▶ **Written instruction**
All lines holding the string "link" are to be shown.

▶ **Information supplied**
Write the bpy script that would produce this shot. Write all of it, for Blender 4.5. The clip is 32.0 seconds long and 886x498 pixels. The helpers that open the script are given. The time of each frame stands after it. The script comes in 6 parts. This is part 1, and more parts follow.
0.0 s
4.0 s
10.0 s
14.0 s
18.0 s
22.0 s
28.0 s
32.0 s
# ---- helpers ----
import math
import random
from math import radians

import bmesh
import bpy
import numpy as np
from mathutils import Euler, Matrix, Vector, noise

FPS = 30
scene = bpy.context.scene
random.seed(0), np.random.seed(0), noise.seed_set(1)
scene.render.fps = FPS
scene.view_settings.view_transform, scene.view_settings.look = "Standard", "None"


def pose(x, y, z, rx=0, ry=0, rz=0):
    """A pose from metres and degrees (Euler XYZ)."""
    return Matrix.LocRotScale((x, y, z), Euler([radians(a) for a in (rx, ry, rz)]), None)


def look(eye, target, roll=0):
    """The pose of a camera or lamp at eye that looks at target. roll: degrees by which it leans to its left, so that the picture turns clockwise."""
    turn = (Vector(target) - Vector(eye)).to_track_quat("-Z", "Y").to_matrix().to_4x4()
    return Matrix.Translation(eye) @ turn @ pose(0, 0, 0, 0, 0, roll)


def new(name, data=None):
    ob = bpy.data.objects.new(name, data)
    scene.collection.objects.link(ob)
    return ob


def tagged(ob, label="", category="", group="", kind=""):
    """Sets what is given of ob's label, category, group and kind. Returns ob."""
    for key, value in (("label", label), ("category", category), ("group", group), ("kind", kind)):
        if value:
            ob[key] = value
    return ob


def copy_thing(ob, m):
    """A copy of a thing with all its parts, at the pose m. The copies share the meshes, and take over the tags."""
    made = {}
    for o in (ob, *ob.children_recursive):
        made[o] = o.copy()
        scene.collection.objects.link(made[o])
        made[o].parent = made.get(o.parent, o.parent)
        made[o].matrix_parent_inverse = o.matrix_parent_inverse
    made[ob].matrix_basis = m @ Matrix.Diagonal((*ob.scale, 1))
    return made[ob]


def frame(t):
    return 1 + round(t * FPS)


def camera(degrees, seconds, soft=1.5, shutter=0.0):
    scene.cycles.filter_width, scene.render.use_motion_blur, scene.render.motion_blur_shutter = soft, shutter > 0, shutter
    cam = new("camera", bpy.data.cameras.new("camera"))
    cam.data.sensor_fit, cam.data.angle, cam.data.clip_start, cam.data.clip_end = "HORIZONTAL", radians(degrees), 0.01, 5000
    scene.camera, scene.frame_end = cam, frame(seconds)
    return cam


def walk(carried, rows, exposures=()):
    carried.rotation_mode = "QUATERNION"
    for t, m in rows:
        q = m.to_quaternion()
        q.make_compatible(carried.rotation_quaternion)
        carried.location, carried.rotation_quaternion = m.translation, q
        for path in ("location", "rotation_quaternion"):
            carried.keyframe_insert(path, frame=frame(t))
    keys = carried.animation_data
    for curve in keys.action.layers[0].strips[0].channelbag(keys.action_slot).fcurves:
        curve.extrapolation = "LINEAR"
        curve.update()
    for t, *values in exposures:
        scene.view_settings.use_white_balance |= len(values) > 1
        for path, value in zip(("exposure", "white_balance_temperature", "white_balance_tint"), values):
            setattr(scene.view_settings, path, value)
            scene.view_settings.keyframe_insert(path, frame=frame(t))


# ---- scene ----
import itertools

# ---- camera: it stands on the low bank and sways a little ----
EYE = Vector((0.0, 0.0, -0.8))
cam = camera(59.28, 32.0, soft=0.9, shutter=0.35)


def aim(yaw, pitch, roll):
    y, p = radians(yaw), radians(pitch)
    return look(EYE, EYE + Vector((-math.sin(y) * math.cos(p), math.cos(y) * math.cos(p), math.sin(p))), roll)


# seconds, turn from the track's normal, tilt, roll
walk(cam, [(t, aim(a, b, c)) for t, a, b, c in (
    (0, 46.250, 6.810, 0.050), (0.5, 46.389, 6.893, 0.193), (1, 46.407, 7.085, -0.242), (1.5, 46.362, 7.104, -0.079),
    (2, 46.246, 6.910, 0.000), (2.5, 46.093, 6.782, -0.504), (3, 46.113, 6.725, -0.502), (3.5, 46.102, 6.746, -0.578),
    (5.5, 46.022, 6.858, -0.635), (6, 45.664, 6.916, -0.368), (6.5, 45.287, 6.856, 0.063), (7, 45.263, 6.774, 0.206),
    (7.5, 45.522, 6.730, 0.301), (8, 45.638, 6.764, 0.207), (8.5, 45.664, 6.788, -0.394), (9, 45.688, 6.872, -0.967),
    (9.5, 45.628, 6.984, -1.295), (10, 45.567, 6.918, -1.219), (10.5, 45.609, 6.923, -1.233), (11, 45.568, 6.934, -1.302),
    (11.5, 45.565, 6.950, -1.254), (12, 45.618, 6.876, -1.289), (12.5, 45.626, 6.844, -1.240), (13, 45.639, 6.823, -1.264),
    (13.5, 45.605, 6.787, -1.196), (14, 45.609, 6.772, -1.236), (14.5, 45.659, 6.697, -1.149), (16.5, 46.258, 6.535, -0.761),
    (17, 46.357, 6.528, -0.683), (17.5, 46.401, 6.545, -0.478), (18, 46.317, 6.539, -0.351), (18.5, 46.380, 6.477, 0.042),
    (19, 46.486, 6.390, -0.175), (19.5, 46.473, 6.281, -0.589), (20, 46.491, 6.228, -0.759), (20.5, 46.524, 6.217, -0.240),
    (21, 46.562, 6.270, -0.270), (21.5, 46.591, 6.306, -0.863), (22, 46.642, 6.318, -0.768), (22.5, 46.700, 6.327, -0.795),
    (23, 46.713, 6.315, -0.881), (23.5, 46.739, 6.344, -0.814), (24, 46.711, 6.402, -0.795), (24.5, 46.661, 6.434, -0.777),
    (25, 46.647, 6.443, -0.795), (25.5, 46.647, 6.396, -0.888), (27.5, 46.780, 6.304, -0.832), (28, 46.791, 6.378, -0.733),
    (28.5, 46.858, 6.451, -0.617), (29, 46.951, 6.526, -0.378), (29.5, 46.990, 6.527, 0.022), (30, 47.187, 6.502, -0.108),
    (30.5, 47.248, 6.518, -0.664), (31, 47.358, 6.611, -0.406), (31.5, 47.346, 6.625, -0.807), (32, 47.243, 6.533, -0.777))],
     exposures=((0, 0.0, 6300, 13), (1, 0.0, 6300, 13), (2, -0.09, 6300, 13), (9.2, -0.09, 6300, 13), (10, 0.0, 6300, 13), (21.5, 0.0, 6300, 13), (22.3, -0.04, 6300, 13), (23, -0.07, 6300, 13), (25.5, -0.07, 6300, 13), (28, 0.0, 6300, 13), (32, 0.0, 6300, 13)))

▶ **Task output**
    scene.collection.objects.link(ob)
        scene.collection.objects.link(made[o])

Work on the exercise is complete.